Reykjavik Internet Exchange
- Full name: Reykjavik Internet Exchange
- Abbreviation: RIX
- Founded: 1999
- Location: Reykjavík, Iceland
- Website: https://www.rix.is
- Members: 30 as of June 2024
- Ports: 41 as of April 2022
- Peak: 53.3 Gb/s in March 2021
- Daily (avg.): 23.8 Gb/s as of June 2024

= Reykjavik Internet Exchange =

Internet Exchange Point in Reykjavík, Iceland

Reykjavik Internet Exchange (RIX) is an internet exchange point located in Reykjavík, Iceland, founded in 1999. It is operated by ISNIC, the same organisation that oversees the registration of Iceland's ccTLD, '.is'. Its primary site, RIX-TG, is located at Tæknigarður (The Centre for Technical Innovation), part of the University of Iceland. As of 2022 it operates 2 other peering sites in addition to their original site: RIX-KT (Katrínartún) and RIX-MH (Múlastöð, Ármúli 25).

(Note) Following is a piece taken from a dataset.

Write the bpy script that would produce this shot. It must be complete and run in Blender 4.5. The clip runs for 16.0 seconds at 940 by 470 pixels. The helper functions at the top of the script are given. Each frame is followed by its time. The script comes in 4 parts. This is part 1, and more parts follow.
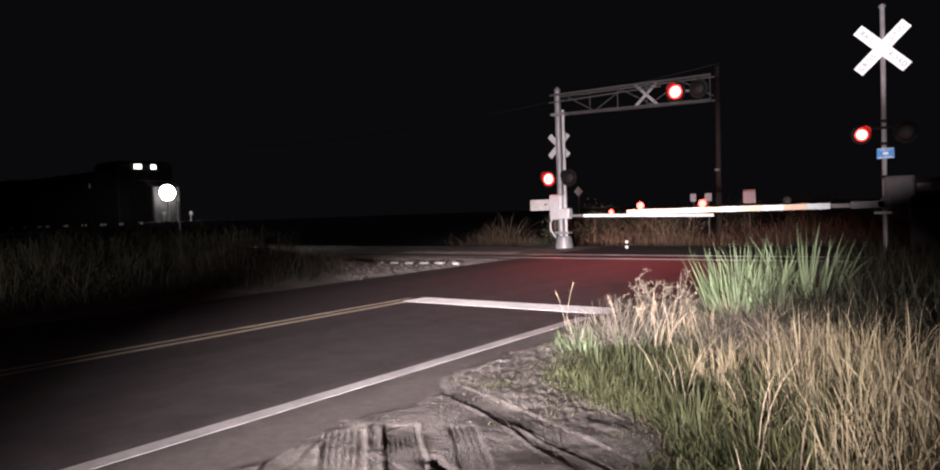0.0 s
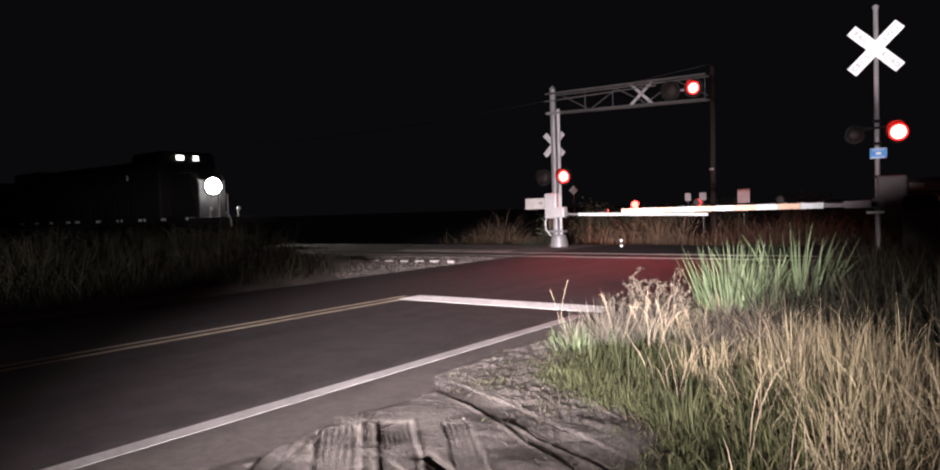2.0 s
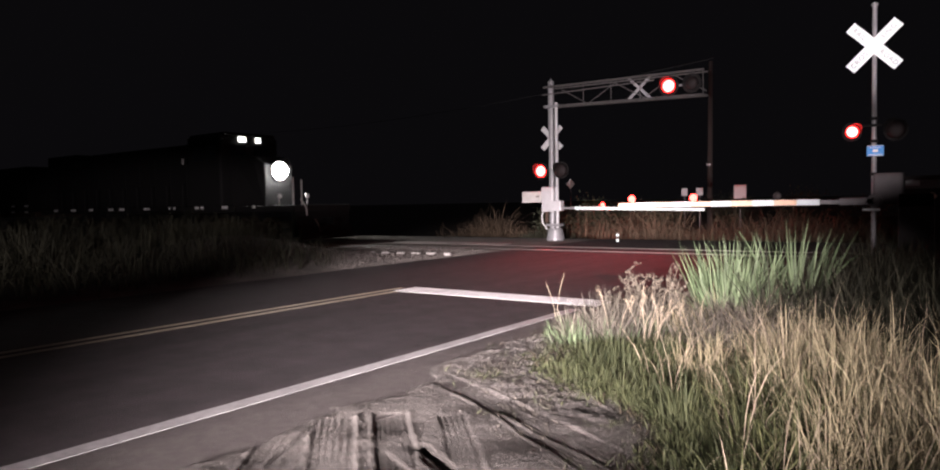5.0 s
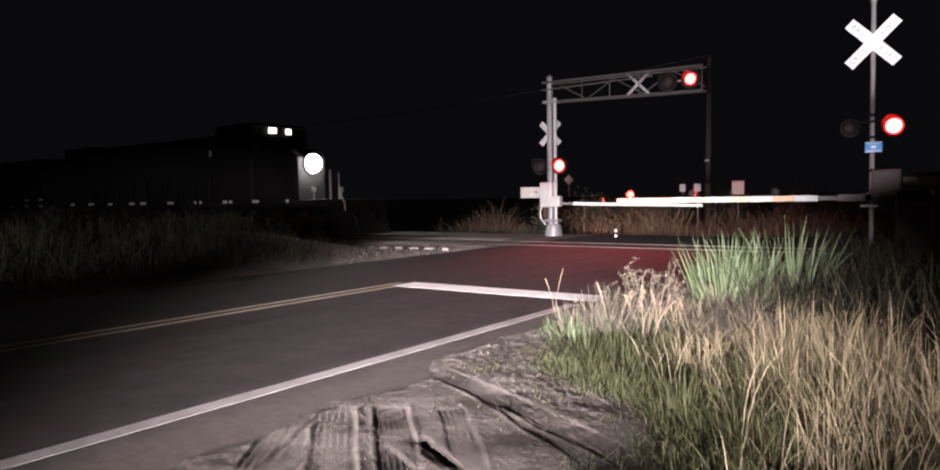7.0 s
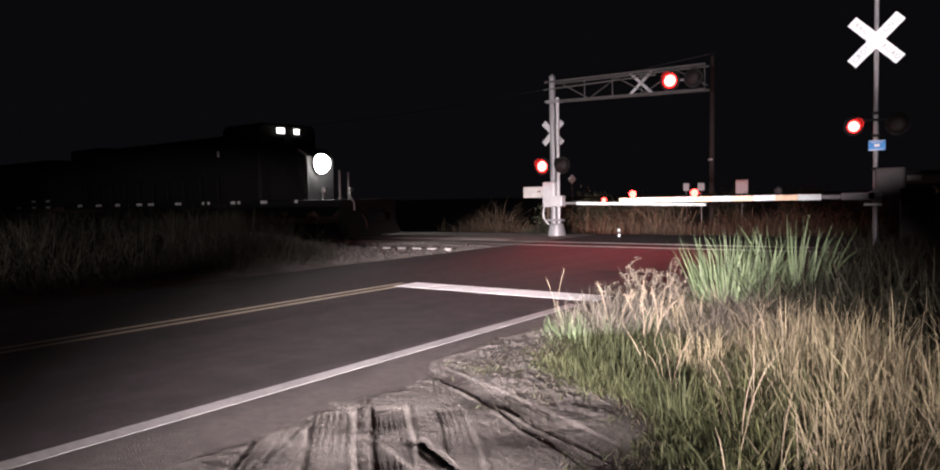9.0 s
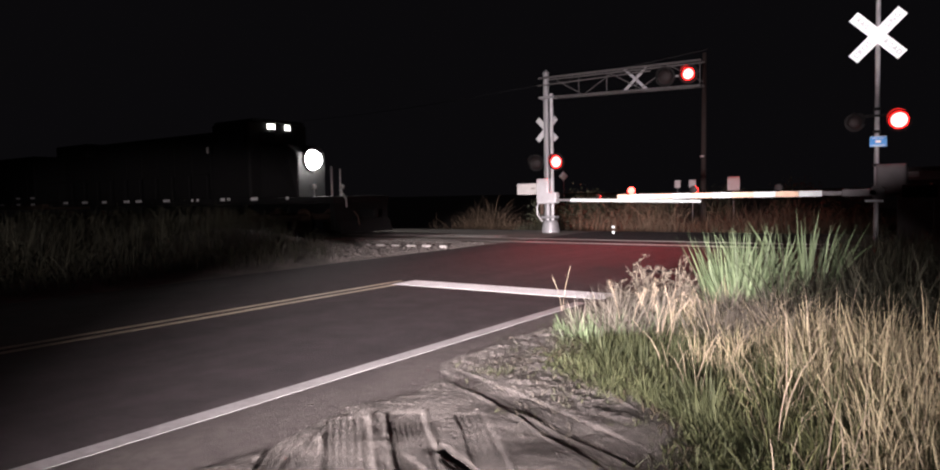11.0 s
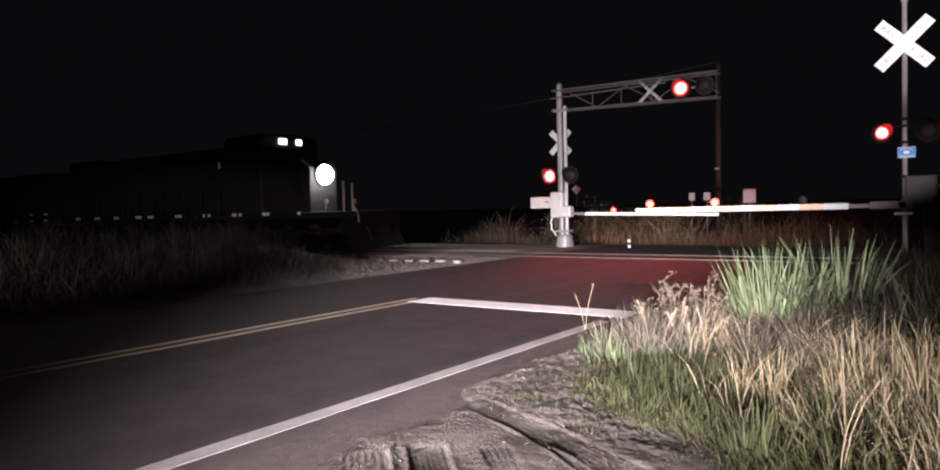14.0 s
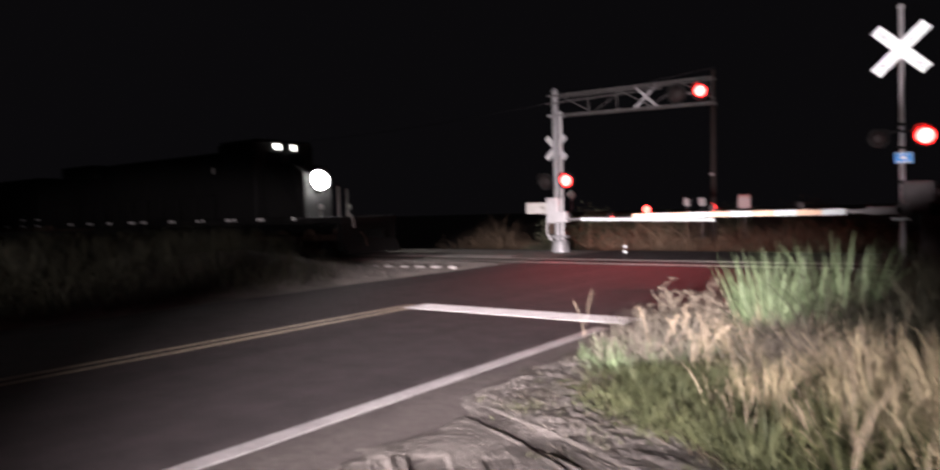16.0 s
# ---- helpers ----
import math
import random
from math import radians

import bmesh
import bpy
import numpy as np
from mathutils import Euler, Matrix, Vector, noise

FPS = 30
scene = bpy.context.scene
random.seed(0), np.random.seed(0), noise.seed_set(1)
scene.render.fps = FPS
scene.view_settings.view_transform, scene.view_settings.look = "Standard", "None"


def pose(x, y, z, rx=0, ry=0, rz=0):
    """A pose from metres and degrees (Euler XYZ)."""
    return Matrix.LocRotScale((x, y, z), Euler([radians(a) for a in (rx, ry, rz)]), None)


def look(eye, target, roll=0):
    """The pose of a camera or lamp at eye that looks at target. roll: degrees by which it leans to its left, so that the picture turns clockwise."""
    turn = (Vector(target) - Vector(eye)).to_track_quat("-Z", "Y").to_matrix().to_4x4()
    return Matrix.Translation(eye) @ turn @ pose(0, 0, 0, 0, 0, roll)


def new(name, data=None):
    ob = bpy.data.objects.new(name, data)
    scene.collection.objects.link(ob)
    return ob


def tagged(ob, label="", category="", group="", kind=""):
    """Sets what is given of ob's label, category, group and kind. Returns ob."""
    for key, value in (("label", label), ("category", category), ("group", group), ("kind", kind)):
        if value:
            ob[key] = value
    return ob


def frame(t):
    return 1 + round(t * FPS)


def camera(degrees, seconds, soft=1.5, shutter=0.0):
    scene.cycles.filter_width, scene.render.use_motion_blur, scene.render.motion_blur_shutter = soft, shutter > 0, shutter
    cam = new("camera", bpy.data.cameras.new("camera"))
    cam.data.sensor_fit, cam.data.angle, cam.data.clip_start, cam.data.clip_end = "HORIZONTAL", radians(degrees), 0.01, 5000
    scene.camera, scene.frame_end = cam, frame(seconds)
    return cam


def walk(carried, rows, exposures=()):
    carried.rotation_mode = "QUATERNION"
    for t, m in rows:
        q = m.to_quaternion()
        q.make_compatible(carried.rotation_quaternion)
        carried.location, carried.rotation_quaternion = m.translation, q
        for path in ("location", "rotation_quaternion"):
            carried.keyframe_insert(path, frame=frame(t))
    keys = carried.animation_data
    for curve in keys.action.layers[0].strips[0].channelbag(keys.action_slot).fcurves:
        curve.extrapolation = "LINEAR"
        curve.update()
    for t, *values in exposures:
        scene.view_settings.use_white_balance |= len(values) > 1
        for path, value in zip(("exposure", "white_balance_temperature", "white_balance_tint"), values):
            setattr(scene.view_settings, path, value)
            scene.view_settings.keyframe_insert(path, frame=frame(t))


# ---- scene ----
cam = camera(67.2, 16.0, soft=2.0, shutter=1.0)
PATH = [
    (0, (-1.263, 1.764, 1.515), (-2.461, 3.364, 1.45), -2.0),
    (0.5, (-1.235, 1.697, 1.517), (-2.433, 3.297, 1.45), -2.0),
    (1, (-1.244, 1.723, 1.511), (-2.44, 3.325, 1.443), -1.9),
    (1.5, (-1.233, 1.691, 1.52), (-2.426, 3.295, 1.45), -1.8),
    (2, (-1.244, 1.745, 1.512), (-2.431, 3.353, 1.442), -1.8),
    (2.5, (-1.248, 1.744, 1.512), (-2.432, 3.355, 1.442), -1.8),
    (3, (-1.249, 1.758, 1.516), (-2.431, 3.37, 1.443), -1.7),
    (3.5, (-1.249, 1.739, 1.506), (-2.428, 3.353, 1.43), -1.6),
    (4, (-1.25, 1.725, 1.516), (-2.427, 3.34, 1.434), -1.3),
    (6.5, (-1.25, 1.759, 1.506), (-2.427, 3.373, 1.405), -1.1),
    (7, (-1.257, 1.714, 1.508), (-2.43, 3.33, 1.404), -1.0),
    (7.5, (-1.246, 1.724, 1.51), (-2.42, 3.339, 1.402), -1.0),
    (8, (-1.239, 1.718, 1.514), (-2.415, 3.332, 1.405), -1.0),
    (8.5, (-1.246, 1.76, 1.511), (-2.425, 3.372, 1.404), -1.1),
    (9, (-1.234, 1.753, 1.509), (-2.416, 3.362, 1.405), -1.2),
    (11.5, (-1.606, 1.814, 1.498), (-2.738, 3.459, 1.378), -1.2),
    (12, (-1.61, 1.958, 1.507), (-2.754, 3.595, 1.396), -1.3),
    (12.5, (-1.717, 2.036, 1.505), (-2.885, 3.655, 1.387), -1.3),
    (13, (-1.839, 1.982, 1.512), (-3.007, 3.601, 1.404), -1.7),
    (13.5, (-1.831, 1.976, 1.522), (-3.008, 3.59, 1.435), -1.6),
    (14, (-1.796, 2.003, 1.524), (-2.975, 3.617, 1.45), -1.5),
    (14.5, (-1.824, 1.916, 1.508), (-2.997, 3.535, 1.439), -1.6),
    (15, (-1.786, 2.045, 1.539), (-2.962, 3.661, 1.471), -1.9),
    (15.5, (-1.862, 2.058, 1.509), (-3.032, 3.679, 1.448), -1.8),
    (16, (-1.884, 2.049, 1.525), (-3.05, 3.673, 1.466), -1.5),
]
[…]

It offers peering at port speeds of 1Gbps/10Gbps/100Gbps using a mix of Cisco and Juniper switch fabrics. RIX is currently Iceland's only neutral policy internet exchange and is a member of the European Internet Exchange Association, Euro-IX. As of 2022, it has 27 members and sees an average of around 11 Gb/s of traffic. All ISPs in Iceland are connected, as well as RÚV (The Icelandic public broadcaster) as well as international providers such as Cloudflare.

RIX has seen a large portion of its traffic offloaded since 2021 as four major Icelandic ISPs as well as RÚV started to peer at a new private exchange, Múli-IXP, which is operated by Sýn, hosted in a Síminn facility (Ármúli 25), which also hosts one of the RIX sites. Múli-IXP sees traffic of around 40 Gbps.